*Exercise brief:* Repeat exactly the stretch of lines from the line containing "curve.update()" through the line containing "scene.view_settings.keyframe_insert(path, frame=frame(t))", both included, and nothing else.

Start Given data

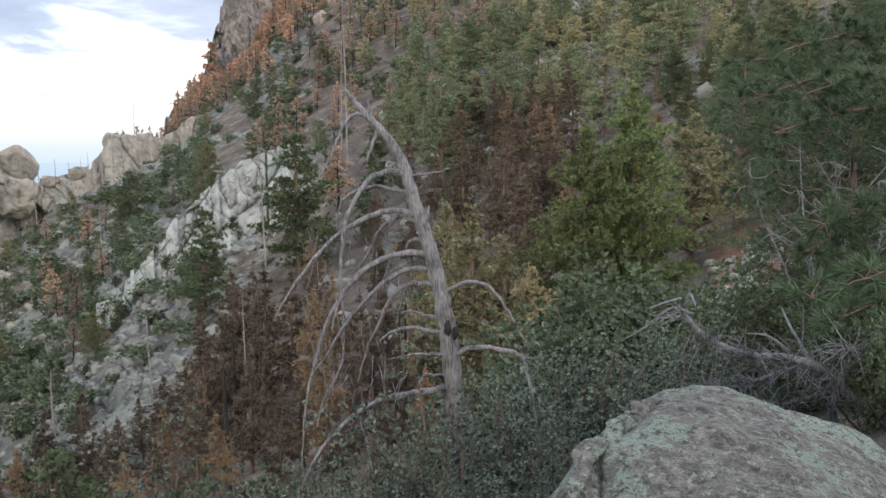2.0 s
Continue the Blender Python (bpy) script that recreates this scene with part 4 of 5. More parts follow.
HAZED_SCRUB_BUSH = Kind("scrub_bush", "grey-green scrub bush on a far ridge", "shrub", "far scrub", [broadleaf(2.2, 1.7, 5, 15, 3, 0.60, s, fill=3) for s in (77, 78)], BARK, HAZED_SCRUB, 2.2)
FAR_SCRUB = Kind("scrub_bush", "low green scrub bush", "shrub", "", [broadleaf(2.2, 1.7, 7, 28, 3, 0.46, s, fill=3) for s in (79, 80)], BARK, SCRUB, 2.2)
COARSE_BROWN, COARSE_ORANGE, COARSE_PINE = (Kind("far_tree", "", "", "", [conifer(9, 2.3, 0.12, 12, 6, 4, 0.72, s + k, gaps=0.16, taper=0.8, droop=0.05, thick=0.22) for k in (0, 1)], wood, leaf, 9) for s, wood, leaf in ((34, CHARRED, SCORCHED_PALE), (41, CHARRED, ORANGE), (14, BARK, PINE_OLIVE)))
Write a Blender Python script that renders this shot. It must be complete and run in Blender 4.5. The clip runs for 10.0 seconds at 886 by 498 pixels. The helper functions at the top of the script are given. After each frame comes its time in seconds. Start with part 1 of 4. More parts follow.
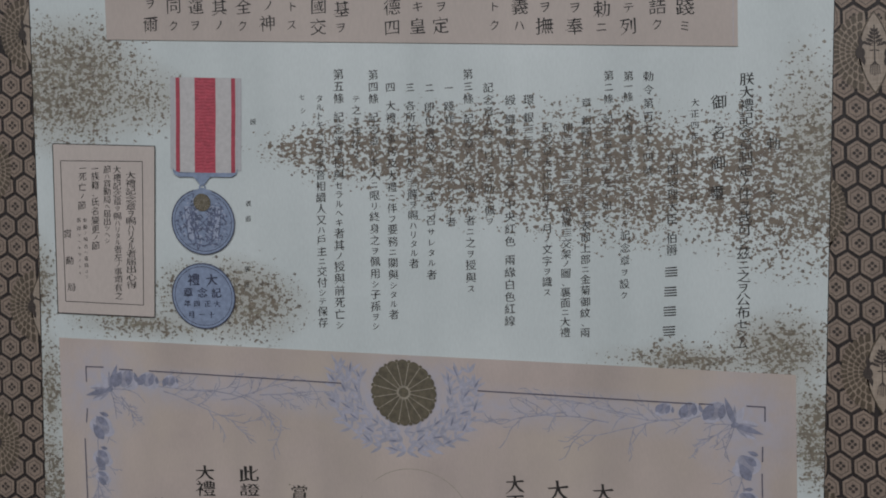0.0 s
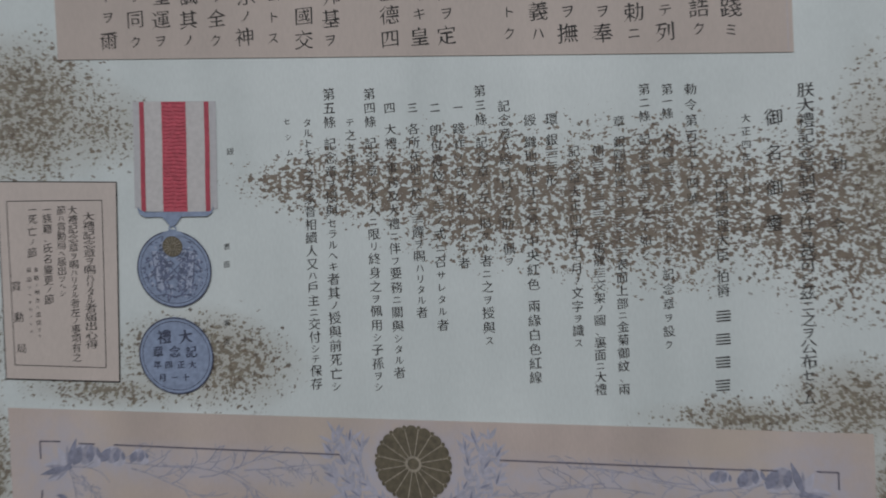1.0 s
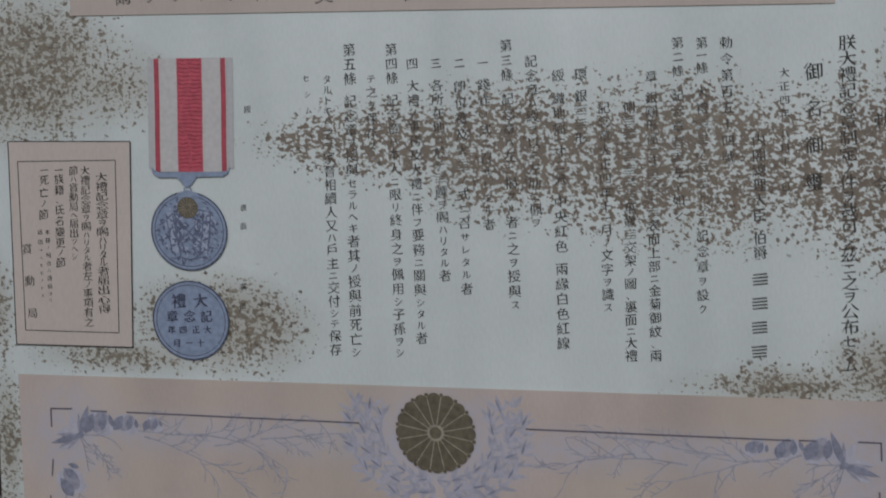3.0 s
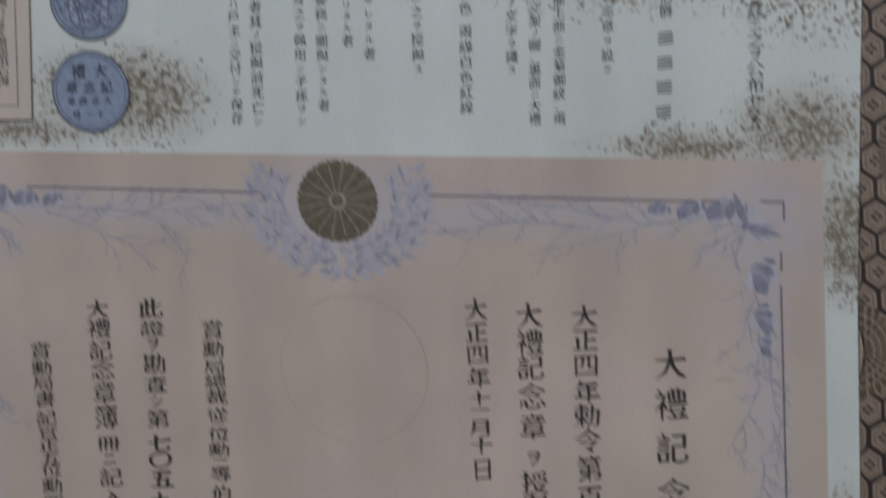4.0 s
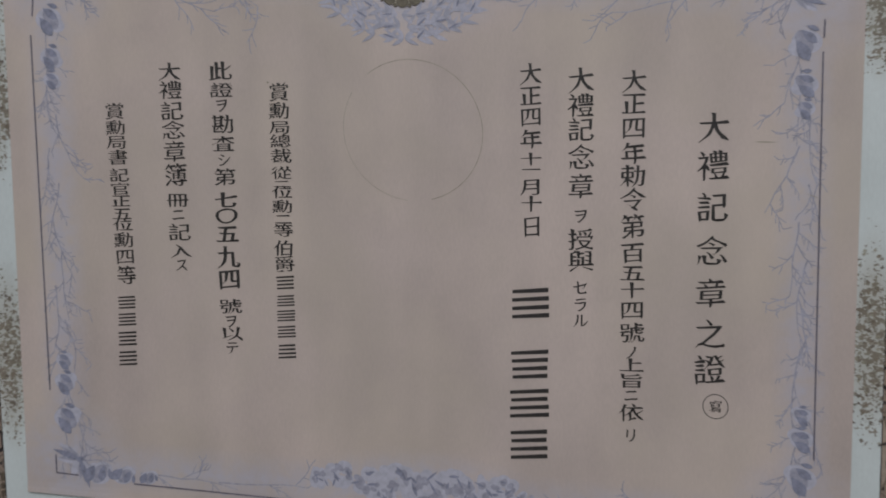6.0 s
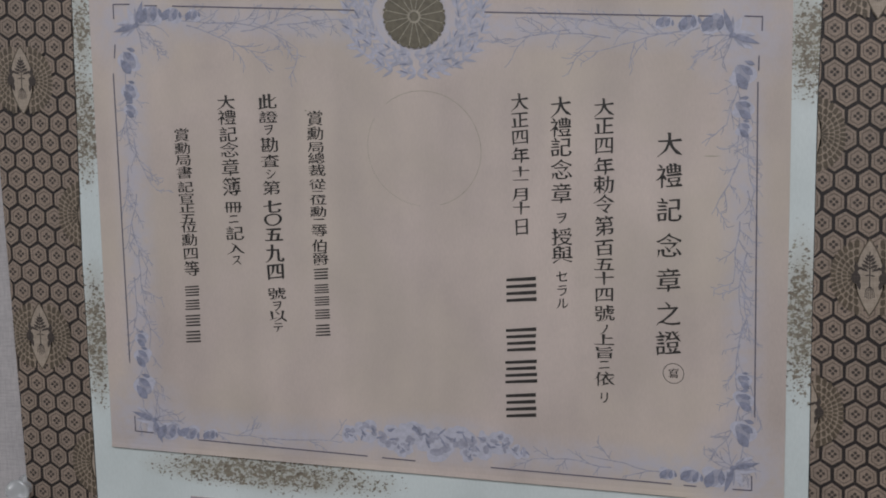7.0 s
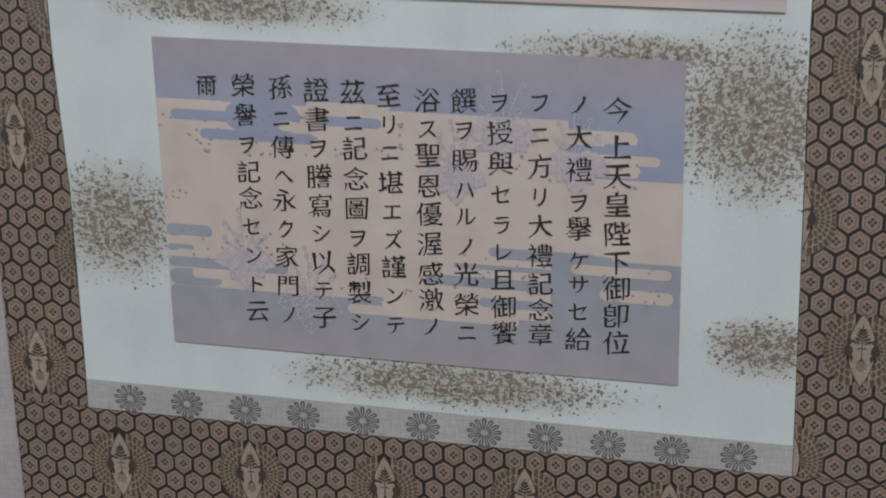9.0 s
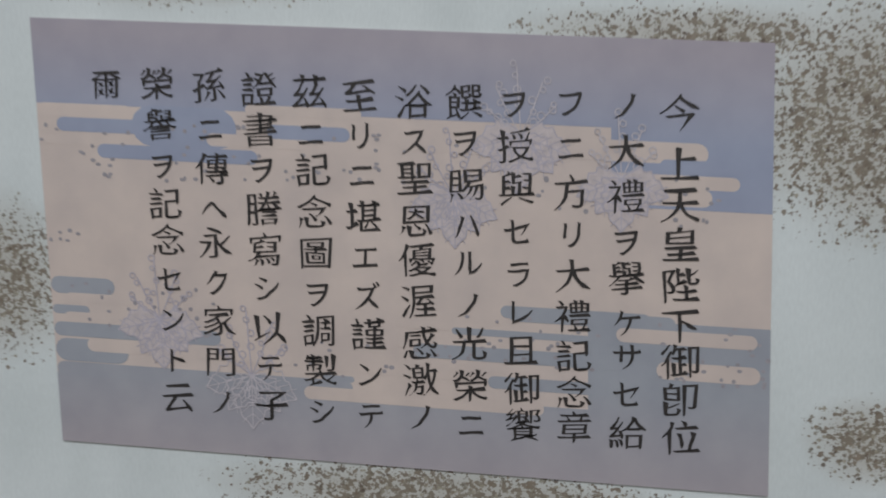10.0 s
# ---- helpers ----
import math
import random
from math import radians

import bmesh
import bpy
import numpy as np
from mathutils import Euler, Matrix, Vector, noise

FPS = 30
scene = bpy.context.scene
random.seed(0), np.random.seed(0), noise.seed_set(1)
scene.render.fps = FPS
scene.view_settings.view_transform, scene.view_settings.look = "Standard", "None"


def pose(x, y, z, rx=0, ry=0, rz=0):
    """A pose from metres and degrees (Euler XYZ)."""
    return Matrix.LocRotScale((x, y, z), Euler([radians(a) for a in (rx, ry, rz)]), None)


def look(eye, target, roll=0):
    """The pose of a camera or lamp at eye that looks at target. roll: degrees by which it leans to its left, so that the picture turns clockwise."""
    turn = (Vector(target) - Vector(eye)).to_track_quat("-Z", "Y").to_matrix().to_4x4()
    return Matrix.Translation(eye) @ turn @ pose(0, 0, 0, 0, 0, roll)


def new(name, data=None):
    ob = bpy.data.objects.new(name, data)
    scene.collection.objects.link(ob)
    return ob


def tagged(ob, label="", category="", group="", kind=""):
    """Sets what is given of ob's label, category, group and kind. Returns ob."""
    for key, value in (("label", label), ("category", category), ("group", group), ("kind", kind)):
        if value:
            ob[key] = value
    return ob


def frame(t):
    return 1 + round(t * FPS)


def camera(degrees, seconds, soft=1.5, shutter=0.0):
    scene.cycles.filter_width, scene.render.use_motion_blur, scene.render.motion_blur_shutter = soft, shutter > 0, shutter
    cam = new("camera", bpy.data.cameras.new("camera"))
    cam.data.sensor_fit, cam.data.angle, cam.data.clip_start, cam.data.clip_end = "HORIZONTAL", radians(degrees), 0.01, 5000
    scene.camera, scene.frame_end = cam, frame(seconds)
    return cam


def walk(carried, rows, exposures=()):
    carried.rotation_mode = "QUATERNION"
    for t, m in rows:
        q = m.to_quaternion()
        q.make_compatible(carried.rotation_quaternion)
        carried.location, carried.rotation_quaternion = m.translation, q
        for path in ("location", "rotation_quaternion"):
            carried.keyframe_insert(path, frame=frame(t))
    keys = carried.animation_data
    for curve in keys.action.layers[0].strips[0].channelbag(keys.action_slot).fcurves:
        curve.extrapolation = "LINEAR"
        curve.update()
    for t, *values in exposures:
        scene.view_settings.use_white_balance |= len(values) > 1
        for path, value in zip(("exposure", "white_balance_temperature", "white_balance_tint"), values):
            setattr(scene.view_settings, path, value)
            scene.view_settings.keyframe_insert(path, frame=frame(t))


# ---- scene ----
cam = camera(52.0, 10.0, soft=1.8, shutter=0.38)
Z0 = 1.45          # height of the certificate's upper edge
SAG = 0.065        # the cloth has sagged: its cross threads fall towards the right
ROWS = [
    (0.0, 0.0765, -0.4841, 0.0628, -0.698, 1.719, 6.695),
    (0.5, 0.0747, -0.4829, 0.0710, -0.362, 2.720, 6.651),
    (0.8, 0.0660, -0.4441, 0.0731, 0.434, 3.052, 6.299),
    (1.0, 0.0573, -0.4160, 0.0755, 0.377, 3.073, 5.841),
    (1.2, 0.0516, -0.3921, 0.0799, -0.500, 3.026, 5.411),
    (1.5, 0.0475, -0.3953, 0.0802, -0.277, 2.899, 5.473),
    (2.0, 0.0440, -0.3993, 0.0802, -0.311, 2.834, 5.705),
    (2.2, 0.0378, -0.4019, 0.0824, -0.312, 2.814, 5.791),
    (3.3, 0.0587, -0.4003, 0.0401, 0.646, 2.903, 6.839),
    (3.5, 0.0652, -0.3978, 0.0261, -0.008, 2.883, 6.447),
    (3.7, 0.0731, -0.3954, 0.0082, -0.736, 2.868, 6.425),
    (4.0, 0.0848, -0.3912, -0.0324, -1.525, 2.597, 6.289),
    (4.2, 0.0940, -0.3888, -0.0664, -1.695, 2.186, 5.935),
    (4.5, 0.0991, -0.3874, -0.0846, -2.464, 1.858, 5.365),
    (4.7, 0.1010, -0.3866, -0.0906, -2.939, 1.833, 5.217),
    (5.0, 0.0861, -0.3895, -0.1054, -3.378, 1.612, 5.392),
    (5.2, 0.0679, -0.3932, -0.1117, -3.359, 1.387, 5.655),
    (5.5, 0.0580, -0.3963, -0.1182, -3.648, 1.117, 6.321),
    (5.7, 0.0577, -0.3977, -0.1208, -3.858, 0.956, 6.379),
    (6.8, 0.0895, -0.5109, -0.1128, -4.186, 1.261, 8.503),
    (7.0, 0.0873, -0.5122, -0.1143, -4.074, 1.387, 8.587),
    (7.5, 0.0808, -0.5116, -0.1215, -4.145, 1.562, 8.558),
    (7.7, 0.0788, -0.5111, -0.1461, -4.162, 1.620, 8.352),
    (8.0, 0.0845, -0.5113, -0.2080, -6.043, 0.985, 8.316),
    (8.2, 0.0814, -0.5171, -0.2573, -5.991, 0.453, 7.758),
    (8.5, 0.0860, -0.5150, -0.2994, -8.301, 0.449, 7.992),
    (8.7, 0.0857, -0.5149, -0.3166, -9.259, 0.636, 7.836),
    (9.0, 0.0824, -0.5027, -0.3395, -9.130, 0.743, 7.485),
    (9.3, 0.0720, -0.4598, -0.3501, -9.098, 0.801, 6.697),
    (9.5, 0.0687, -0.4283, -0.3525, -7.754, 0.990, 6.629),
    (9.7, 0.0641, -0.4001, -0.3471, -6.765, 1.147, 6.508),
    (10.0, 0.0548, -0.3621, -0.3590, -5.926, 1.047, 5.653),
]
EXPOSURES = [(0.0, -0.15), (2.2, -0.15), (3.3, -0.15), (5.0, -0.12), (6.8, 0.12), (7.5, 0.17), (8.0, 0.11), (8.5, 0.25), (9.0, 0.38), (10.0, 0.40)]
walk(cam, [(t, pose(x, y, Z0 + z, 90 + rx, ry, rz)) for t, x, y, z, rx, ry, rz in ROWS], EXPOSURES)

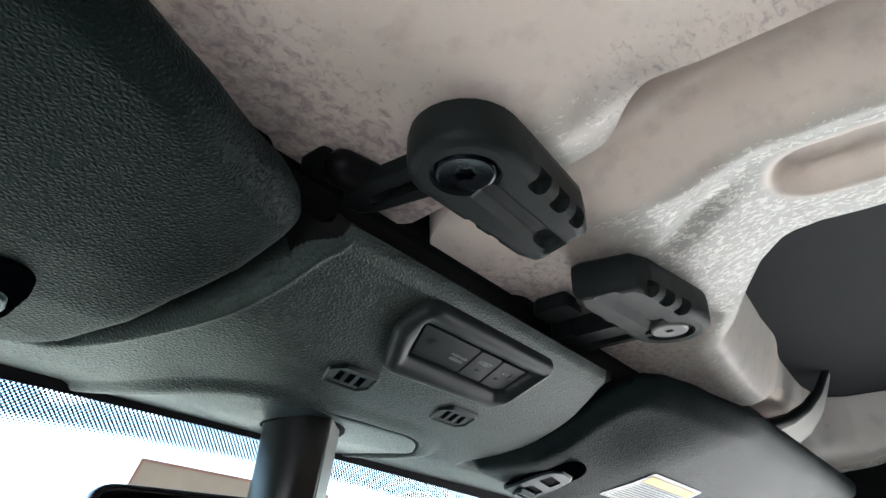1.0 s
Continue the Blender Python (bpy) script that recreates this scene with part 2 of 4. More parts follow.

End Given data

*Task output:*
        curve.update()
    for t, *values in exposures:
        scene.view_settings.use_white_balance |= len(values) > 1
        for path, value in zip(("exposure", "white_balance_temperature", "white_balance_tint"), values):
            setattr(scene.view_settings, path, value)
            scene.view_settings.keyframe_insert(path, frame=frame(t))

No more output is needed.